Thirty metres under the sea ice

Divers from the Australian Antarctic Division’s (AAD) Environmental Protection and Change programme ventured into the seldom visited but fascinating under-ice marine environment off Casey last summer. The team supported a variety of national and international research projects investigating the biodiversity of nearshore Antarctic marine ecosystems, and the effects of human activity on these systems at local and global scales.

Research diving under Antarctic sea ice represents the culmination of a lot of personal preparation and team endeavour. Each diver undergoes pre-trip familiarisation training and dive medicals, in addition to the normal pre-trip medicals and training. Equipment is tested, checked and re-checked at Kingston, and once again when we arrive on station.

Not long after our arrival at Casey, a drilling team was out on the sea ice surveying access routes and digging holes through the 1.3–2m thick sea ice. More than 80 holes (90 cm diameter) were drilled through the sea ice, both for divers and to deploy equipment and instruments, such as sediment traps and oxygen probes.

Safety is paramount and each diver undergoes multiple checks as their ‘tender’ assists them into their dry suit and dive harness, and helps them shuffle to the dive hole. Once in the water you are released from the awkwardness and the pull of the massive weights needed to counteract the dry suit buoyancy, and can float freely and comfortably in the −1.85° C waters. After descending 1–2 m through an icy, water filled tunnel, you enter one of the world’s most rarely visited and spectacular environments.

At first it’s very dark. The sea ice filters out a lot of sunlight, initially creating a mysterious, eerie gloom. Your eyes adjust quickly, however, revealing a brightly coloured world as you descend to depths of up to 30 m. Red, green, yellow and orange sponges, crimson sea urchins, pink and orange sea anemones, white fan worms, colourful sea stars and red, green and brown algae can cover any rocky surface. Sea-mice (burrowing urchins) and giant worms, metres long, crawl through the muddy sediments. The water itself is amongst the clearest in the world, and even with the low light levels, visibility of 50 m or more is common. Looking upwards provides a vivid reminder of where you are. Pools of trapped air move about like puddles of mercury on the thick icy roof and sunlight streams through the dive holes, sending brilliant columns of light to the sea floor below.

Apart from marvelling at the sights there is a lot of hard work to be done.

In the flurry of diving activity last summer, a wide variety of samples were collected during 188 person dives (more than 132 hours underwater) over 8 weeks. Cores of sediment collected from the sea floor continued the AAD’s long-term biological monitoring of the Thala Valley clean-up, as well as providing Malaysian and Tasmanian scientists with diatoms for their work on the community composition and molecular ecology of these single celled marine algae. Other AAD work included collecting a variety of marine organisms for a new study of nearshore marine food webs, and a study of how depth affects communities of invertebrates living on the sea floor.
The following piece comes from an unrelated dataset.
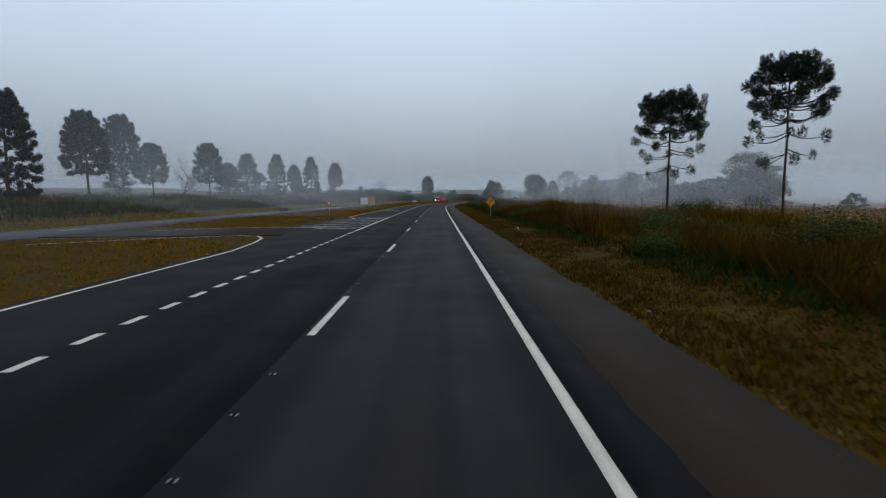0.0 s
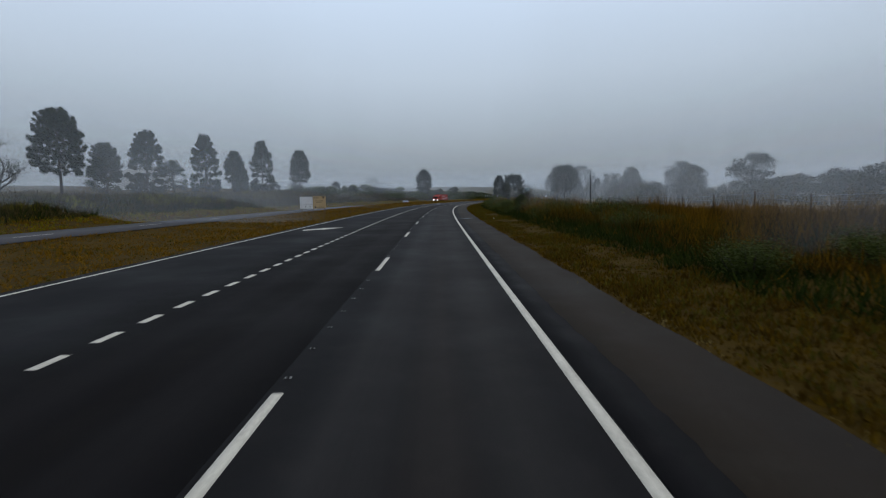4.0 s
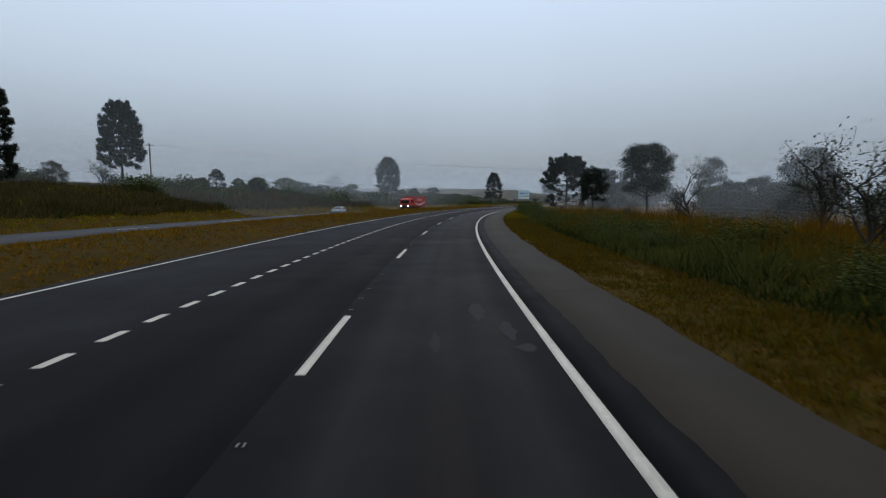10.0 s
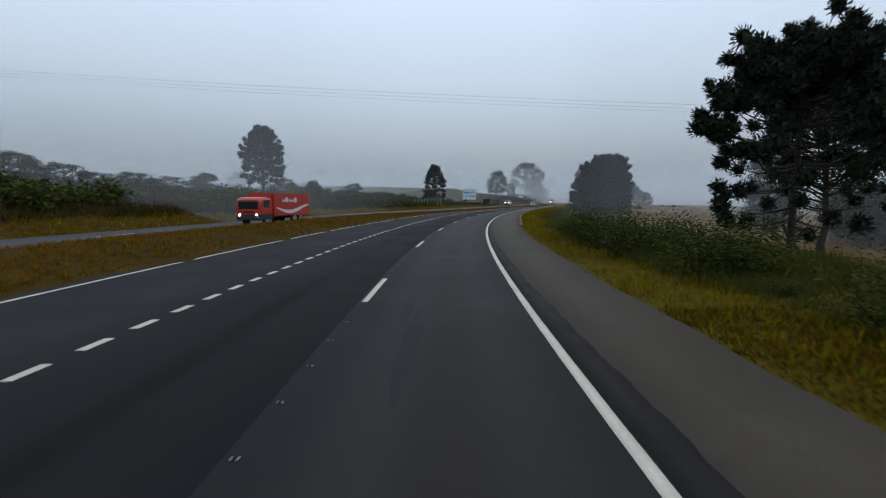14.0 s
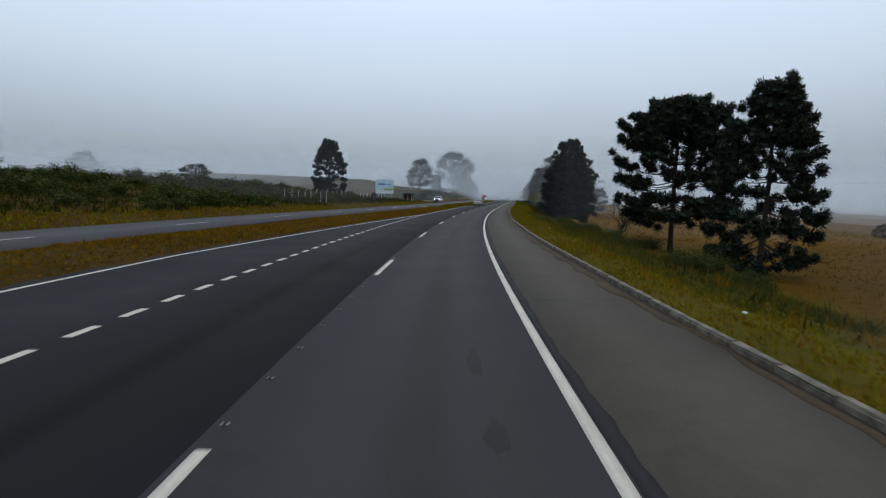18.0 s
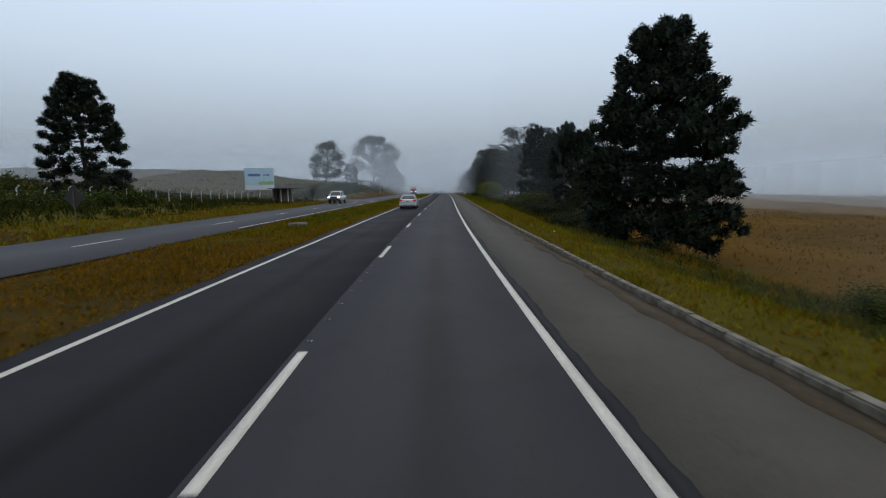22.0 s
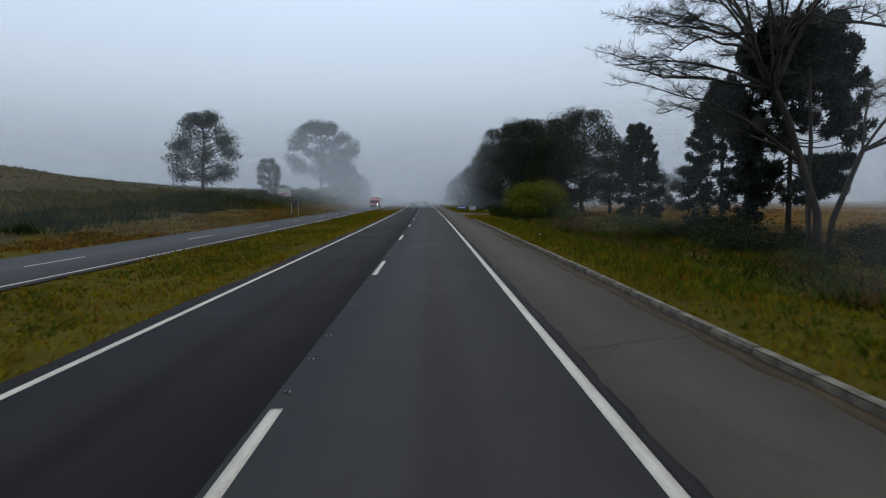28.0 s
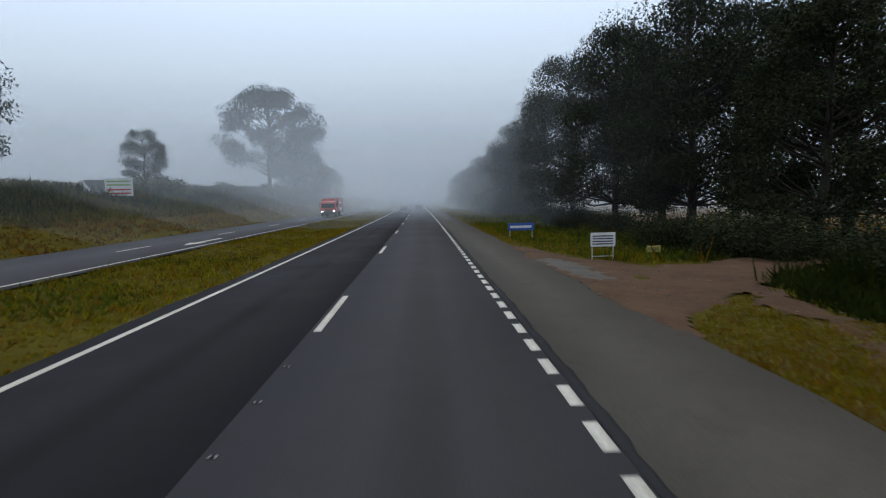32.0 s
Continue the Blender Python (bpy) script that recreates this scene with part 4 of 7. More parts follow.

We also retrieved a long-term experiment investigating the effects of hydrocarbons (such as Special Antarctic Blend diesel) on marine communities. Trays of sediment, some treated with hydrocarbons and some untreated, were left sitting on the sea floor for up to five years, to allow invertebrates to colonise and establish communities. Differences among these communities will indicate how spills of petroleum products may affect nearshore marine communities in Antarctica, how long the oils may persist, and how long recovery will take.

Continuing another long running project, Dr John Runcie of the University of Sydney, conducted fine scale measurements of the photosynthetic activity of various species of macroalgae and diatoms on the sea floor and the underside of the sea ice. Decreased photosynthetic activity in these marine plants in the bays close to Casey may indicate stress caused by contaminants entering the nearshore marine ecosystem. University of New South Wales PhD students, Nicole Hill and Graeme Clarke, continued research, begun in 2005–06, on communities of marine invertebrates living on small boulders, recruitment tiles and sediment trays. Characterisation of the invertebrate fauna and flora of the nearshore region of Casey, from a variety of Australian Antarctic science projects, will add to our knowledge of the biodiversity of nearshore marine habitats in Eastern Antarctica, ultimately aiding our efforts to protect this environment and manage our impacts.